■ Dataset:
++++
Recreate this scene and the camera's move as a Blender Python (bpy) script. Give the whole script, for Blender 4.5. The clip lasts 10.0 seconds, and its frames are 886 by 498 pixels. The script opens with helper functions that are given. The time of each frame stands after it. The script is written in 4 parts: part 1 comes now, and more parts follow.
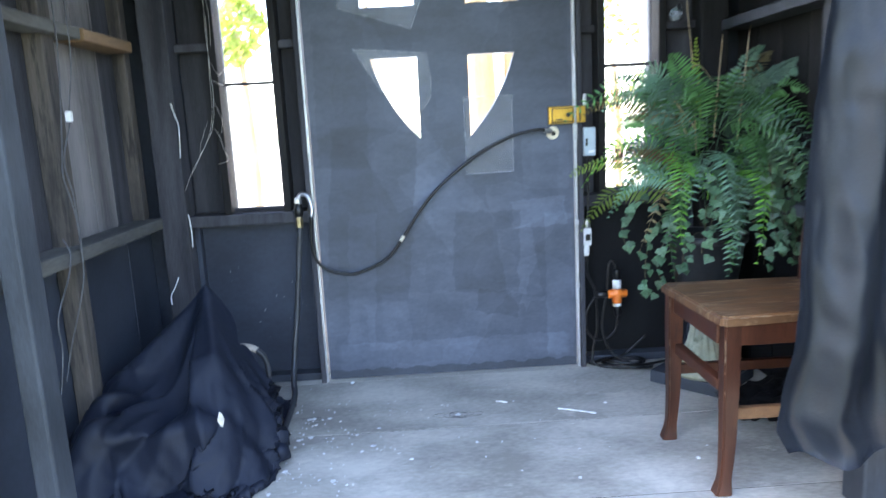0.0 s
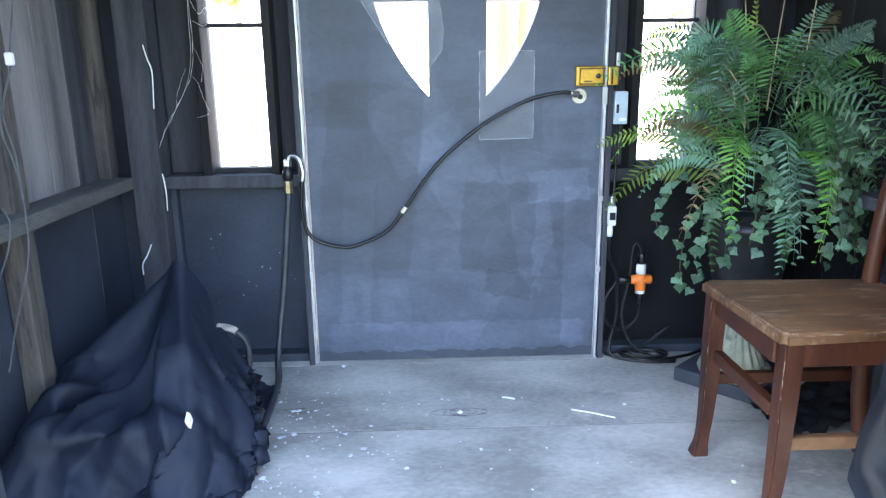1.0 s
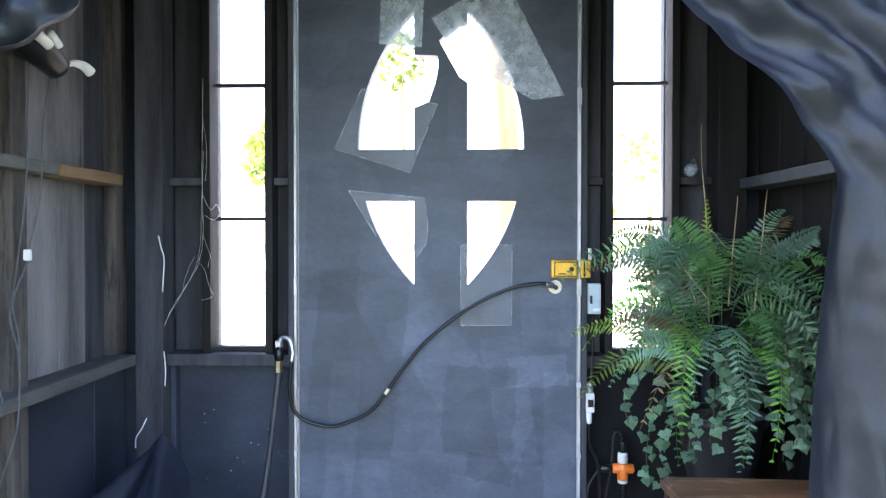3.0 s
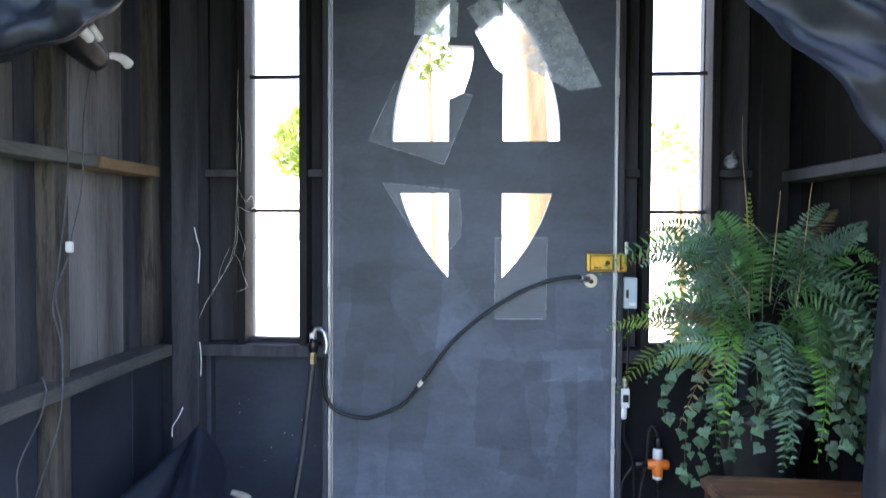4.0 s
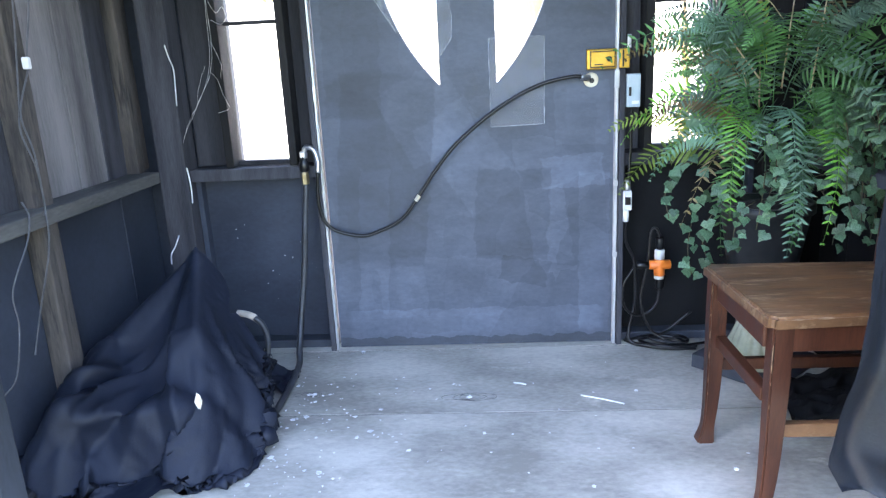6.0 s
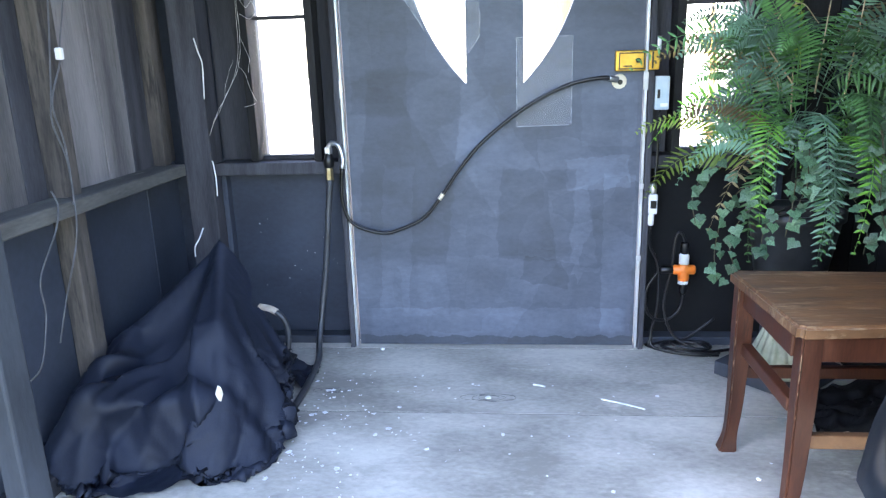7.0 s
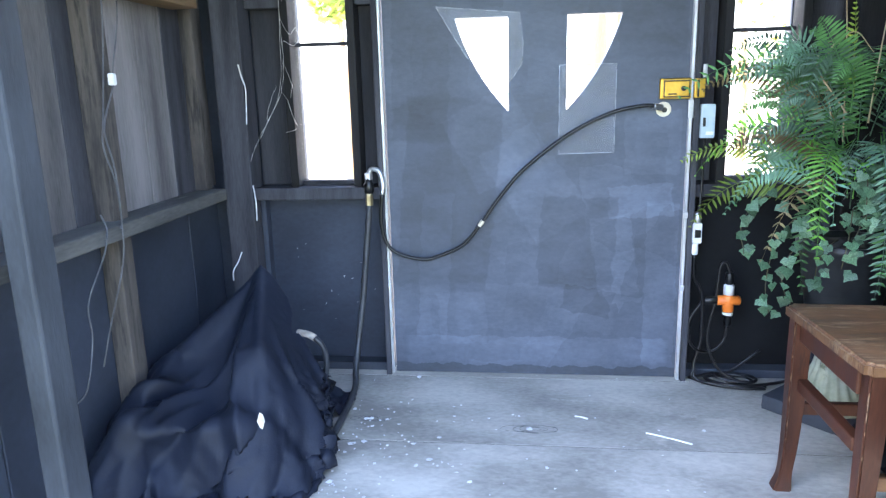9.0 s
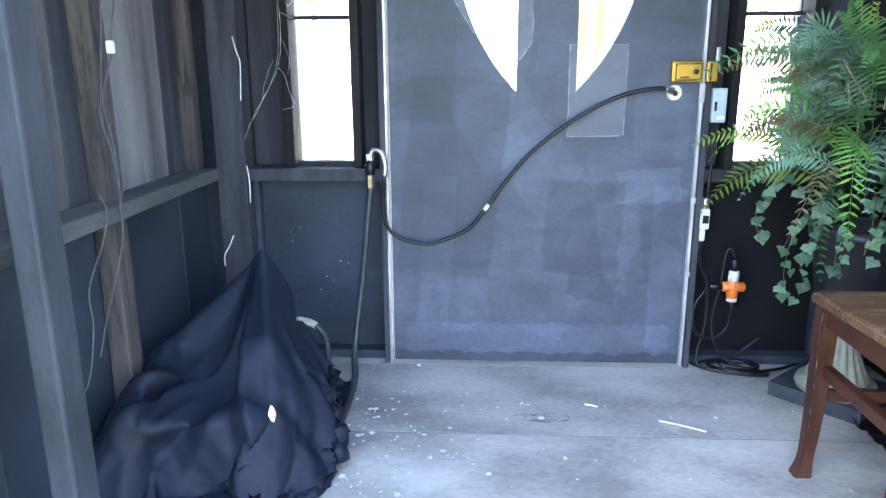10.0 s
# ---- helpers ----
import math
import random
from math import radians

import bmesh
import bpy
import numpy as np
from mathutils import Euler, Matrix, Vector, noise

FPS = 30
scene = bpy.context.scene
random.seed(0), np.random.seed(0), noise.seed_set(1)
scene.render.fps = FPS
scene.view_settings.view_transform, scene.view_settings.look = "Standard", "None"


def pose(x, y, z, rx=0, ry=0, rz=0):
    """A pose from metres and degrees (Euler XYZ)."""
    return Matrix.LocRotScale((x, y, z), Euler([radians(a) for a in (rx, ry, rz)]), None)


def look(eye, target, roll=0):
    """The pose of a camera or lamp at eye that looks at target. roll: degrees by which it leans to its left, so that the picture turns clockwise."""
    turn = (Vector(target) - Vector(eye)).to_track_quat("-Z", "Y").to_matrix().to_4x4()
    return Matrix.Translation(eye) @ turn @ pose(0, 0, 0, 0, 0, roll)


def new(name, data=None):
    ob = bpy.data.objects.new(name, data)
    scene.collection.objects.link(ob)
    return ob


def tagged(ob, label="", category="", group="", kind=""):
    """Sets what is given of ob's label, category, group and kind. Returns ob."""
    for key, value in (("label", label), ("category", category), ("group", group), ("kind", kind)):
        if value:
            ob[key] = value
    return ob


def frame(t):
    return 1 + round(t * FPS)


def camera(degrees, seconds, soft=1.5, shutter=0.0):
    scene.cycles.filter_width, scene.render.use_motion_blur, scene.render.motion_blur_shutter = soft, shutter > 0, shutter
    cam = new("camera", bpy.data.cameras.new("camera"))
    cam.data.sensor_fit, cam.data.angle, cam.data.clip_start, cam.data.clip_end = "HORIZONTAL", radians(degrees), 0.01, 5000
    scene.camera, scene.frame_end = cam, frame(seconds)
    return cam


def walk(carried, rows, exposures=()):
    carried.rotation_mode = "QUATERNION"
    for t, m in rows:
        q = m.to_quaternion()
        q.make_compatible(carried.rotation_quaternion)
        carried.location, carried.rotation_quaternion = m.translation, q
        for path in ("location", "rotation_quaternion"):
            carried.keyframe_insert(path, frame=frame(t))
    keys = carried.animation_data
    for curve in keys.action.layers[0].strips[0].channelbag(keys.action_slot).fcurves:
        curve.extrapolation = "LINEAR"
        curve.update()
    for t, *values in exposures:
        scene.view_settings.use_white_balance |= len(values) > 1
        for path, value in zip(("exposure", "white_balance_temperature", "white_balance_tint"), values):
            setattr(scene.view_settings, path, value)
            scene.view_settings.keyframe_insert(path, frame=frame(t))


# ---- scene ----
++++
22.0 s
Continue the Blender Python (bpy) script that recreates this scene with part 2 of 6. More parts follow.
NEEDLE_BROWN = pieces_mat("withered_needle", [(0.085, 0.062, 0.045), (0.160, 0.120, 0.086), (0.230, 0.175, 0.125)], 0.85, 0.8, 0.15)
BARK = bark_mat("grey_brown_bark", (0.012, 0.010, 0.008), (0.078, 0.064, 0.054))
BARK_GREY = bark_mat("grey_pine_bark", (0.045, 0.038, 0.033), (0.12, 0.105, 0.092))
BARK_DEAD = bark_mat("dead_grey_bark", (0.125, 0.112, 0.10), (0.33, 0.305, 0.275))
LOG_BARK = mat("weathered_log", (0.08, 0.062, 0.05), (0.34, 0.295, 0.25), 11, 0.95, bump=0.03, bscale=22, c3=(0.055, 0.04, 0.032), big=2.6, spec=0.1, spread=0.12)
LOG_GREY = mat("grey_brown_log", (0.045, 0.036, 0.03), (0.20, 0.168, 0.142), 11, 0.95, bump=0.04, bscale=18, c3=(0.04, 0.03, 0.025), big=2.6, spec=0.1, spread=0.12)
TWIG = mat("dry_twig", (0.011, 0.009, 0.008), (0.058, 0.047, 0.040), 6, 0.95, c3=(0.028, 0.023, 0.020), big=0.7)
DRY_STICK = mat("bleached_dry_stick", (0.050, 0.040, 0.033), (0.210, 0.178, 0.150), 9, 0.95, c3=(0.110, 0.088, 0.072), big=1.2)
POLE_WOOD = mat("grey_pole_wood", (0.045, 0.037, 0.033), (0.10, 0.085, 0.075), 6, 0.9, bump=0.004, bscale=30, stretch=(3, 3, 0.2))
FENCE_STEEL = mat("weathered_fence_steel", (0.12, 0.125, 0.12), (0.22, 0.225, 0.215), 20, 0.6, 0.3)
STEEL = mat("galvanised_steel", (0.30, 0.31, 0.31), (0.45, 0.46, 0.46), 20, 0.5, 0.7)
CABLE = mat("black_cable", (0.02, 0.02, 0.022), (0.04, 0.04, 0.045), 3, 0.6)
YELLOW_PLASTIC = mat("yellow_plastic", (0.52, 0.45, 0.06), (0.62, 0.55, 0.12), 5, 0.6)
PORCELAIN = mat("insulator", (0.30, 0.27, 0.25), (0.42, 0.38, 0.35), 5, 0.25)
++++
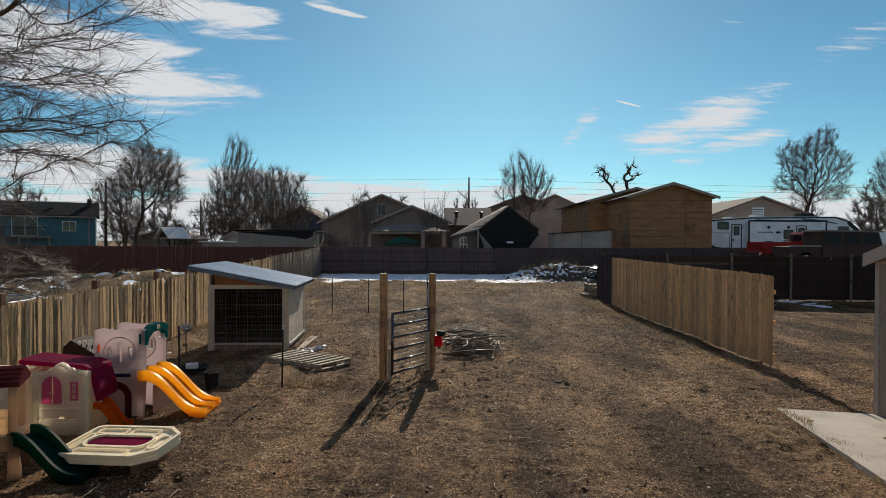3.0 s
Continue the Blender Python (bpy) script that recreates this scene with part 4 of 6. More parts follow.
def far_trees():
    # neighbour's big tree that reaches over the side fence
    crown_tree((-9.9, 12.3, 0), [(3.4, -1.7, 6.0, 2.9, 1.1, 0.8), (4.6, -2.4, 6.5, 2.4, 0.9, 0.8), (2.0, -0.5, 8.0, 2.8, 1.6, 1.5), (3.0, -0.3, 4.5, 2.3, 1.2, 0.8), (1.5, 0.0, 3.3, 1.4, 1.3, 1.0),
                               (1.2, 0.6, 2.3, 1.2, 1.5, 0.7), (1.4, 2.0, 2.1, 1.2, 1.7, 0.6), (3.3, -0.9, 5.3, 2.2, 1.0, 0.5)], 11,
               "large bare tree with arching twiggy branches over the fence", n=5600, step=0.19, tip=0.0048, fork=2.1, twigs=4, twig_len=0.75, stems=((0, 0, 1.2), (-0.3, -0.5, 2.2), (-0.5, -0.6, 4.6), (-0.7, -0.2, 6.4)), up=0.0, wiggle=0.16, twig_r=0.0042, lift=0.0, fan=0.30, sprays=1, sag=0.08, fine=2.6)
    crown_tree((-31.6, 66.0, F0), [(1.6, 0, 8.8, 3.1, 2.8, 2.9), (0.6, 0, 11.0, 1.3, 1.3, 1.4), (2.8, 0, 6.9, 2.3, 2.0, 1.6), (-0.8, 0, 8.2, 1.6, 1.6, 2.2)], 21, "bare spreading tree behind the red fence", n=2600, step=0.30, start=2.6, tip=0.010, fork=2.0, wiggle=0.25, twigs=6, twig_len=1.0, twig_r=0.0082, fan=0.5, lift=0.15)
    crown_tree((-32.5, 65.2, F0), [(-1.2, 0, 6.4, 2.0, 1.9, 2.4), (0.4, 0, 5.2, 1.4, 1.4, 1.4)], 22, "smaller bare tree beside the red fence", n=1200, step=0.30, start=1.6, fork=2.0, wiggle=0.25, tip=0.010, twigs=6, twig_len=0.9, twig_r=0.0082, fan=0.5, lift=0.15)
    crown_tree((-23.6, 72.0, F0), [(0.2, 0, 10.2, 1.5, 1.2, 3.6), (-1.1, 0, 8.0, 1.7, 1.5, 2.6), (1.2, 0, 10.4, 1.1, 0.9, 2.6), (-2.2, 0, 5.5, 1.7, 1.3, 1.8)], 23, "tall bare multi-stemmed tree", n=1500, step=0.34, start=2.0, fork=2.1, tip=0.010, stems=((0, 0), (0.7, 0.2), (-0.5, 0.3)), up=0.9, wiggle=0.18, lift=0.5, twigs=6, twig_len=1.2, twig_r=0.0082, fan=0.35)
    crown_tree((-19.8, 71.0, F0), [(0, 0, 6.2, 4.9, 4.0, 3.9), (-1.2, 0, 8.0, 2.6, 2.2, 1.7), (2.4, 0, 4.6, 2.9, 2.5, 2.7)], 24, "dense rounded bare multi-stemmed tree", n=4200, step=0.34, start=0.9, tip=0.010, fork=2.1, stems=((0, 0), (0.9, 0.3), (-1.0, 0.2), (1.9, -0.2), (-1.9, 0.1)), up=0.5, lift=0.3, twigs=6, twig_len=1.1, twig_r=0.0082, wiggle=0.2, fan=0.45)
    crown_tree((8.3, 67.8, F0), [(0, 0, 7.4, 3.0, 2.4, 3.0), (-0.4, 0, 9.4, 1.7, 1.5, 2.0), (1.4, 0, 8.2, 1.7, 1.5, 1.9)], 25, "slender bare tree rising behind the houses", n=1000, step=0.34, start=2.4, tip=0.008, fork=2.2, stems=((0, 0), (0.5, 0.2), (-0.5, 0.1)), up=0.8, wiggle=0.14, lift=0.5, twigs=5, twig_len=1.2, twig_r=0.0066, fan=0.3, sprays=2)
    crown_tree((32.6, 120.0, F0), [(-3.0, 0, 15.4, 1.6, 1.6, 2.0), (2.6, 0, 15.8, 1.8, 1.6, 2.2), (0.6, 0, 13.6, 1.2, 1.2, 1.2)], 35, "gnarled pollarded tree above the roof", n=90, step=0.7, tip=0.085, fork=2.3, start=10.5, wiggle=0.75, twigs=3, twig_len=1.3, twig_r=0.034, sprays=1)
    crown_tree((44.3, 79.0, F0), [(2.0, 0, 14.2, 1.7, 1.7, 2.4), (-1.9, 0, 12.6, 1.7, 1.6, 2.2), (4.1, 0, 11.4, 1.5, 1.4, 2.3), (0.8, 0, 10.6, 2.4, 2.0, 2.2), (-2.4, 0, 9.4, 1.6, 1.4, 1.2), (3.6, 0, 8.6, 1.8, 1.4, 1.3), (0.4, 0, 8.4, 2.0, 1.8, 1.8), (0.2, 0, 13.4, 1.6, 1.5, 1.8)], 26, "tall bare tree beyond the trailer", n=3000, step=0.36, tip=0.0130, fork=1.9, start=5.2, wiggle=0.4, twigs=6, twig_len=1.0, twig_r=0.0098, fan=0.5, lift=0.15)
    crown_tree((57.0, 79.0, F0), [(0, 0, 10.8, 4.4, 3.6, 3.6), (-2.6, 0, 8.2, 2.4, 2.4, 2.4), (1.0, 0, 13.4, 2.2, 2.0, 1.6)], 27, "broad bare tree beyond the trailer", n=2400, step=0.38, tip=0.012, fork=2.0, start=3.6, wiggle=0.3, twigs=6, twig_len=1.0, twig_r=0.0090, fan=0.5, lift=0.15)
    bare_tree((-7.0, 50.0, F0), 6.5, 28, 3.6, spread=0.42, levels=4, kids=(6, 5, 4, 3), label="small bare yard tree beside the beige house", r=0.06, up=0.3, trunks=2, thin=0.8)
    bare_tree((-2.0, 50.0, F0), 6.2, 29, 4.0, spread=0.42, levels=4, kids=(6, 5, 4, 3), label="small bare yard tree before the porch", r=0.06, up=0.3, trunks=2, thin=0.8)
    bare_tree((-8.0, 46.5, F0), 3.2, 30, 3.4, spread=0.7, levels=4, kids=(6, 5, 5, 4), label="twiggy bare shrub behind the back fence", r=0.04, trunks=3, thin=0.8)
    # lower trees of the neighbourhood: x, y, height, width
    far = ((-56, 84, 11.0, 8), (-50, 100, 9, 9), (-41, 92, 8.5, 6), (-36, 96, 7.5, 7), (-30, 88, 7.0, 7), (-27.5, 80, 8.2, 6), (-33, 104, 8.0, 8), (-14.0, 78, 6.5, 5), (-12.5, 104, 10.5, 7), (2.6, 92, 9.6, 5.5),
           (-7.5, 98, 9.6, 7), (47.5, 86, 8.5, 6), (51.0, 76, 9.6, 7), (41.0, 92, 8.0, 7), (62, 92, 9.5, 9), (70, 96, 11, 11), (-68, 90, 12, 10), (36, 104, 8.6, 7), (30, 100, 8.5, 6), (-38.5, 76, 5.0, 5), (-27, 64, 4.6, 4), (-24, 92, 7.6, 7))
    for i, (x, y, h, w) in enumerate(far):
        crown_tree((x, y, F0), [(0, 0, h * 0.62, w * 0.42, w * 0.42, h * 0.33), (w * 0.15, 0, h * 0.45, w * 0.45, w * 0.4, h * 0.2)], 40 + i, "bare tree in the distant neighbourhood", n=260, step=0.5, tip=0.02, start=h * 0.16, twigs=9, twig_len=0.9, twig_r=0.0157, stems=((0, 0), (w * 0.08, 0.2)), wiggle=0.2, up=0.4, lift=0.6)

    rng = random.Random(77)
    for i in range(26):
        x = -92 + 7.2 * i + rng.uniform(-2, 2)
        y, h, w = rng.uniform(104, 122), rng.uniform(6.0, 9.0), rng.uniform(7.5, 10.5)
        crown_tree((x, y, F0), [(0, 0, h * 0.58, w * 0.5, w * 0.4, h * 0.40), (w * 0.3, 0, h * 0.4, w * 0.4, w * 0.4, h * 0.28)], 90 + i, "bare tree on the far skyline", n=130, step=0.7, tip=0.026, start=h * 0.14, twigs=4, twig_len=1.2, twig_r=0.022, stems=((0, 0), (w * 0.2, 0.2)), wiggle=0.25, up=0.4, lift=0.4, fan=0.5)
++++
■ What to do: In the listing above, find the line containing "scene.camera, scene.frame_end = cam, frame(seconds)" and the line containing "setattr(scene.view_settings, path, value)", then quote both, plus every line between them, exactly as written.

■ Answer in full:
    scene.camera, scene.frame_end = cam, frame(seconds)
    return cam


def walk(carried, rows, exposures=()):
    carried.rotation_mode = "QUATERNION"
    for t, m in rows:
        q = m.to_quaternion()
        q.make_compatible(carried.rotation_quaternion)
        carried.location, carried.rotation_quaternion = m.translation, q
        for path in ("location", "rotation_quaternion"):
            carried.keyframe_insert(path, frame=frame(t))
    keys = carried.animation_data
    for curve in keys.action.layers[0].strips[0].channelbag(keys.action_slot).fcurves:
        curve.extrapolation = "LINEAR"
        curve.update()
    for t, *values in exposures:
        scene.view_settings.use_white_balance |= len(values) > 1
        for path, value in zip(("exposure", "white_balance_temperature", "white_balance_tint"), values):
            setattr(scene.view_settings, path, value)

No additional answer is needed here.